Era Sezhiyan had preserved his copies of the three reports. He has published them here in full as a permanent record of the Emergency, together with some of the important cases that Justice Shah had investigated and commented on and an introduction by Sezhiyan. He raises a pertinent question: Have the records of the Shah Commission been preserved in the National Archives under the Public Records Act, 1993? The commission had taped all the proceedings of the public hearings. A total of 234 tapes were handed over to the Union Home Ministry.

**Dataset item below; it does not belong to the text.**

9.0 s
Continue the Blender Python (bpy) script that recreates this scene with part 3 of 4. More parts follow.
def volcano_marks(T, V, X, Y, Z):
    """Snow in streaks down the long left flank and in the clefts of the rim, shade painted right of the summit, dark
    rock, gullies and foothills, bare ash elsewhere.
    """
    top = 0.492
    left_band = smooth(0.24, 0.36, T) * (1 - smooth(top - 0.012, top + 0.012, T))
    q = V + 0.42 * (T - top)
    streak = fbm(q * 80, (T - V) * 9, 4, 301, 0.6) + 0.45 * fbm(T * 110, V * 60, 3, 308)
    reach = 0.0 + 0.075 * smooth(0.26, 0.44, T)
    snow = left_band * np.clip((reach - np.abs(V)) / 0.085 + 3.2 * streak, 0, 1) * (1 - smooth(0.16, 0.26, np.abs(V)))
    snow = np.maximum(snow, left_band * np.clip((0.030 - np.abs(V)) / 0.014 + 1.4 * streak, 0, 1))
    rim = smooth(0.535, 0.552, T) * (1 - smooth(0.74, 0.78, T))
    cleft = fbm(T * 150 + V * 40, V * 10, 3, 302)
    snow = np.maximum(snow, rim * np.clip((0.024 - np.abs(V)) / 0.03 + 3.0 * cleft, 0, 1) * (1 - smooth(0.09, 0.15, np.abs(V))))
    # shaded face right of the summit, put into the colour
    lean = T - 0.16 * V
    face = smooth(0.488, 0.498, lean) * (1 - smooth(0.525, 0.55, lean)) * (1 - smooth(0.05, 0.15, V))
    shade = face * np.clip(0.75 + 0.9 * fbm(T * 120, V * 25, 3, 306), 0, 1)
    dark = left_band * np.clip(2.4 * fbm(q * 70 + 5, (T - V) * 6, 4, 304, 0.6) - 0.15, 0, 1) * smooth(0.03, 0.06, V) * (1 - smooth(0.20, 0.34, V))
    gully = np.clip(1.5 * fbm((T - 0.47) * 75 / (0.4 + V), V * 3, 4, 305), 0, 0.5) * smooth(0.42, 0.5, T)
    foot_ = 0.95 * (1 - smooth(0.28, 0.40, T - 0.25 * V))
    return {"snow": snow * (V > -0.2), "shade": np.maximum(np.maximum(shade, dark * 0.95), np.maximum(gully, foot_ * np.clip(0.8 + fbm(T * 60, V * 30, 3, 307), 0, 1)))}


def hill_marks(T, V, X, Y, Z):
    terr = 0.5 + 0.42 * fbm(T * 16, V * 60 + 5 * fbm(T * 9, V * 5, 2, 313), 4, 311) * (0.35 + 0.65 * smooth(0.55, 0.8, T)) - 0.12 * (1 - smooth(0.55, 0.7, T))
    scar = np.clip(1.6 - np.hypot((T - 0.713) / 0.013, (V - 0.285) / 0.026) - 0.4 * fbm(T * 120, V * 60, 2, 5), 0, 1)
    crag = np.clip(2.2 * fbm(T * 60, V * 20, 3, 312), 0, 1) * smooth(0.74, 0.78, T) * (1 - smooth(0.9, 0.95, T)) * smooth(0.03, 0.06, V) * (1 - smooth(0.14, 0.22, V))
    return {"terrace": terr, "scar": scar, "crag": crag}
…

Sezhiyan has provided some details of Indira Gandhi's misstatement to enrol herself as a voter in the Doddaballapur Assembly Constituency in Karnataka in 1978. She contested and won the Chickmagalur byelection to the Lok Sabha. One hopes Sezhiyan will elaborate on that sorry episode in greater detail, especially the role of R.L. Jalappa. He reproduces in this volume a facsimile of Jalappa's letter to the Electoral Registration Officer.

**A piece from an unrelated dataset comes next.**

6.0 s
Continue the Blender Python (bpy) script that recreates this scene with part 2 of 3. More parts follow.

Serious questions must be raised and answered on the Shah Commission, including Justice J.C. Shah. To his credit, he spoke during the Emergency to a packed audience at the K.C. College Hall in Mumbai to denounce the 42nd Amendment to the Constitution, a fruit of the Emergency. He ought not to have accepted the assignment to inquire into the Emergency and its excesses.

On December 28, 1979, Justice T.P.S. Chawla of the Delhi High Court delivered a 347-page judgment quashing the prosecution of Indira Gandhi and Pranab Mukherjee for refusing to testify before the Shah Commission. In some 50 pages, Justice Chawla considered the issues of judicial review of the Emergency and the relevance of the oath of office to a Minister's accountability to law. Those pages reek of error. However, he also questioned the procedure adopted by Justice Shah, and that is a matter which deserves greater attention than it has received. It calls for a thorough and objective study.

The Commissions of Inquiry Act, 1952, has two pertinent provisions. Section 5(2) empowers the commission to require any person to furnish information on such points or matters which in its opinion may be useful for or relevant to the inquiry. That person is legally bound to furnish the information on pain of punishment. This clearly applies to requisition for information on specific points which the commission requires. They must be set out in the notice itself.

In 1971, the Act was amended advisedly to ensure respect for the rules of natural justice. Section 8 (B) laid down that if the commission (a) considers it necessary to inquire into the conduct of any person; or (b) is of opinion that the reputation of any person is likely to be prejudicially affected by the inquiry, it shall give to that person a reasonable opportunity of being heard in the inquiry. The commission can form that opinion at any stage of the inquiry.

In Indira Gandhi's case, clearly that stage was the very commencement of the inquiry. As Prime Minister she was directly involved. British Tribunals of Inquiry followed this practice. She was called to speak only after charges against her had been broadcast to the wide world day after day.

The Commission of Inquiry (Central) Rules, 1972, required, by Rule 5(2) (a), that the commission shall issue a notice to every person who in its opinion should be given an opportunity of being heard in the inquiry to furnish a statement on such matters as may be specified. This clearly applied to Indira Gandhi and applied at the very outset.

In Chapter III of the First Report, Justice Shah explained the procedure he adopted. In paragraph 3.13 he argued that a preliminary inquiry was necessary to identify that person to whom a notice under Rule 5(2) (a) was necessary. This was worse than absurd. It was disingenuous. The identity of the main suspect, then Prime Minister Indira Gandhi, was not secret. She should have been summoned and allowed to be represented by counsel from the very beginning.

It is not only Indira Gandhi's supporters who were unhappy with Justice Shah's conduct of the inquiry. None questioned the fairness of Justice A.C. Gupta's conduct of the Commission of Inquiry on the Maruti scandal. One grants that the issue raised here is debatable. Two views are possible. The proceedings of the Thakkar-Natarajan Commission and its unfairness to V.P. Singh brought home to many the errors that commissions of inquiry commit. A full study is called for.